Starting point is 00:20:22 I think that we need to support our librarians so that they can continue to fight for our intellectual freedom. But my sense is that they've been doing a great job. Our friends at the the Center for Free Expression have been tracking these library challenges and it shows that overwhelmingly librarians have been standing firm, they've been defending intellectual freedom. And we should support them in that. Just finally, let's take either public libraries or high school libraries, elementary school libraries.
Starting point is 00:20:54 If we indulge in more book banning, and I'll admit this is a bit of an airy-fairy question, but let's go anyway, what do you think that does to democracy?
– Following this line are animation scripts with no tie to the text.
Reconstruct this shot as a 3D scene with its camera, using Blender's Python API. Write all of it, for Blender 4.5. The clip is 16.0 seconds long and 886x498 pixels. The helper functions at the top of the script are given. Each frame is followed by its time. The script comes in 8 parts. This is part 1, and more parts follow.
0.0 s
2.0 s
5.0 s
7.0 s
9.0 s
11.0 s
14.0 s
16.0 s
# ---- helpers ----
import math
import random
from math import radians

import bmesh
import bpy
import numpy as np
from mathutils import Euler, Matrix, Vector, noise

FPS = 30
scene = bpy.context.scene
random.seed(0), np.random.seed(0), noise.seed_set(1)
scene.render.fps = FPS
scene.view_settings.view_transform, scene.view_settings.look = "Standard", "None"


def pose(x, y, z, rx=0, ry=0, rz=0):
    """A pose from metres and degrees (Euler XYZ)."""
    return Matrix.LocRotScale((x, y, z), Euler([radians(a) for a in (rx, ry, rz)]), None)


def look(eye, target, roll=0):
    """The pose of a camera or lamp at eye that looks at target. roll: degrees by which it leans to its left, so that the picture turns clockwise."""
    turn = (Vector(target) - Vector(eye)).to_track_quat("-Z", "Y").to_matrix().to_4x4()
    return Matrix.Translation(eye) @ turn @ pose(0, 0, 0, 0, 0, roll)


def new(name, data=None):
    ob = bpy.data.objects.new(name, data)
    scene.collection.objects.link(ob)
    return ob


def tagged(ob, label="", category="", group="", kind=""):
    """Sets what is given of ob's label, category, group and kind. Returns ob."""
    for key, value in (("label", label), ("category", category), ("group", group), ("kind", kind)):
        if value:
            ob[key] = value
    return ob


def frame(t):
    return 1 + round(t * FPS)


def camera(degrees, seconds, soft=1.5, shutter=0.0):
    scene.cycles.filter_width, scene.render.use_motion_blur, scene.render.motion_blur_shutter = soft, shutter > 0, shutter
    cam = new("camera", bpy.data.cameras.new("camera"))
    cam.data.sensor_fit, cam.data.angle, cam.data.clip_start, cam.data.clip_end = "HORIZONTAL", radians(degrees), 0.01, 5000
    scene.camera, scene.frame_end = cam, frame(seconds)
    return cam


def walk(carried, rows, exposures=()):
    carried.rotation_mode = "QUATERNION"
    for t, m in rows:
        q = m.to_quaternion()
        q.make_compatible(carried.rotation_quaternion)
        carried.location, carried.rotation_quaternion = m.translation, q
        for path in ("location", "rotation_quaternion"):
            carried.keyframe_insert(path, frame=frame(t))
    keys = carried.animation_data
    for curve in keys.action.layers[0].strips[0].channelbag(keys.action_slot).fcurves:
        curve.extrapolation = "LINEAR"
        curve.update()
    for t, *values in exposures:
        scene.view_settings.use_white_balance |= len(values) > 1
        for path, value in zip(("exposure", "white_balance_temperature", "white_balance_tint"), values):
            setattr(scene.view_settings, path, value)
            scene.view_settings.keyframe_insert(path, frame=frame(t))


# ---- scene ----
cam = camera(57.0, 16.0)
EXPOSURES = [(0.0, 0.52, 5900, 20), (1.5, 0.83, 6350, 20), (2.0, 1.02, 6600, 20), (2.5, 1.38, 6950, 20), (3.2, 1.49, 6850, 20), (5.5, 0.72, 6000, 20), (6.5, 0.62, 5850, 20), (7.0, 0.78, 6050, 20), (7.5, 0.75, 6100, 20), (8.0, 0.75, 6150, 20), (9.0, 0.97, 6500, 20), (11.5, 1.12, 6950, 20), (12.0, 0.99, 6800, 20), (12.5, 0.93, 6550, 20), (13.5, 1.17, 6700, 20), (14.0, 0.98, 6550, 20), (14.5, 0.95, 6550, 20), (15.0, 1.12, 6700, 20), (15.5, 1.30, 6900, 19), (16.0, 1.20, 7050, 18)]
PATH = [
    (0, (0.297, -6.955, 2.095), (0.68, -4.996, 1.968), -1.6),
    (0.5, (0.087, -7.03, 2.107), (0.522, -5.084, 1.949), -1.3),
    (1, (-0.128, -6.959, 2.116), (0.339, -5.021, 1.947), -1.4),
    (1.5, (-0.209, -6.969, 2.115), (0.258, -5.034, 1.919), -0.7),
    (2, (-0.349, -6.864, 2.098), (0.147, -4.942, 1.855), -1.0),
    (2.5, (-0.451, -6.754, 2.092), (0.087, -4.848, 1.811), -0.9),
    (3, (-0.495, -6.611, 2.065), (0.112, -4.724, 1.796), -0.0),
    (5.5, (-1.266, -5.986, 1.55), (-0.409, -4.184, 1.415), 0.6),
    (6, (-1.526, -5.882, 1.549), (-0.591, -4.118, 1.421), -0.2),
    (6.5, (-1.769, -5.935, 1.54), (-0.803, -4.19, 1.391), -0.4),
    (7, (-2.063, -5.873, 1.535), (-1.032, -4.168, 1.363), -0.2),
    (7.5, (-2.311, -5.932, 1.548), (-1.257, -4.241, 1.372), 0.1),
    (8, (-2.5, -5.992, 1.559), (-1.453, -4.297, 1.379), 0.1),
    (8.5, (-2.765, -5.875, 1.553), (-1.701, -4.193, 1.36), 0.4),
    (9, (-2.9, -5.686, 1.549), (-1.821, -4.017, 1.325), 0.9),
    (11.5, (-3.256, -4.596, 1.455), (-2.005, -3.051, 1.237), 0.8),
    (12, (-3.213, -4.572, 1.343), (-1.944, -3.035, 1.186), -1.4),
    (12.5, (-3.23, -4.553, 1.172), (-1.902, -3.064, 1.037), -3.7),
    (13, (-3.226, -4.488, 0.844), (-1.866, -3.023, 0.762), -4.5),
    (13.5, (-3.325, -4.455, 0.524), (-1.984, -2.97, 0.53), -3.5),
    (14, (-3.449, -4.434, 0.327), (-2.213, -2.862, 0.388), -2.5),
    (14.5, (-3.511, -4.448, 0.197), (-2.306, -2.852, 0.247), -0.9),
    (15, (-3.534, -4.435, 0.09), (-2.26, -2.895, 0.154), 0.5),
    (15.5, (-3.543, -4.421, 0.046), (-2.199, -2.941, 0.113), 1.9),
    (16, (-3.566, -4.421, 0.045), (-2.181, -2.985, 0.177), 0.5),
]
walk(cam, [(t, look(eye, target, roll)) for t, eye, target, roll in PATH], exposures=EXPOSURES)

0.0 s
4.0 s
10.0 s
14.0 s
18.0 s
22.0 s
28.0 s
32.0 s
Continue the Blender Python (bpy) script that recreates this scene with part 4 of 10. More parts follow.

Well, I think it continues to push us in the direction of if we hear something we disagree with, the solution is to cancel. The solution is to ban. The solution is to further entrench ourselves in our own information bubbles where
Starting point is 00:21:21 we are unable to test our ideas against their opposites. We know that we are fallible beings. The closest we can get to certainty is by trying our ideas against what is contrary, testing our ideas against their opposites. That's the basis of the peer review function in academia. it's the basis of the scientific method. And when we refuse to engage with ideas we disagree with, we're cutting ourselves off not only from, you know, I'm not only preventing you from speaking, I'm preventing myself from hearing. And I think that's what the message needs to get across.
Starting point is 00:22:01 I think you write just as well as Cousin Paul, for what it's worth. Ira Wells on book banning. You've got some fascinating ideas in here, and we are happy to recommend this for people's edification. Thanks for coming into TVO tonight. Thanks, Steve. It's a real pleasure.